I'm just getting started with implementing Jaeger in our pipeline, using python and the opentelemetry packages. A single task has let's say 5 steps. Step 1 can take 1-2 days. Then step 2 can take 3-4 hours. And then steps 3-5 typically take 5-30 minutes each.
My issue is that, this means that monitoring the overall time taken for each tracing is useful to find anomalies in Step 1, but useless for the other steps, because the variation in time taken for Step 1 swamps out any variation in the times taken for the rest of the steps. This makes it hard for the teams focused on monitoring and improving steps 2-5 to see at a glance when their processes are getting slow.

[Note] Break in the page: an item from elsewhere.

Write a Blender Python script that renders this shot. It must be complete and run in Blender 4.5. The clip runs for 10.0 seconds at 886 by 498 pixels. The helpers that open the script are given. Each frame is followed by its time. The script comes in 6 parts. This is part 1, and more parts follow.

Is there a way in the Jaeger UI to create separate dashboards or queries, where tracings can be calculated based on a specified set of spans? If each span is named appropriately, can I do something like:
- Dashboard 1: Show tracing times calculated with just span 1
- Dashboard 2: Show tracing times calculated with just span 2
- Dashboard 3: Show tracing times calculated with spans 3-5
If this isn't possible with Jaeger, is it possible with Grafana or some other frontend UI?
Note, I still need to record all spans, because I want to monitor all the steps, so removing them from the data itself is not an option. Ideally I want to do the filtering at the UI level to create separate dashboards that are useful to their respective teams.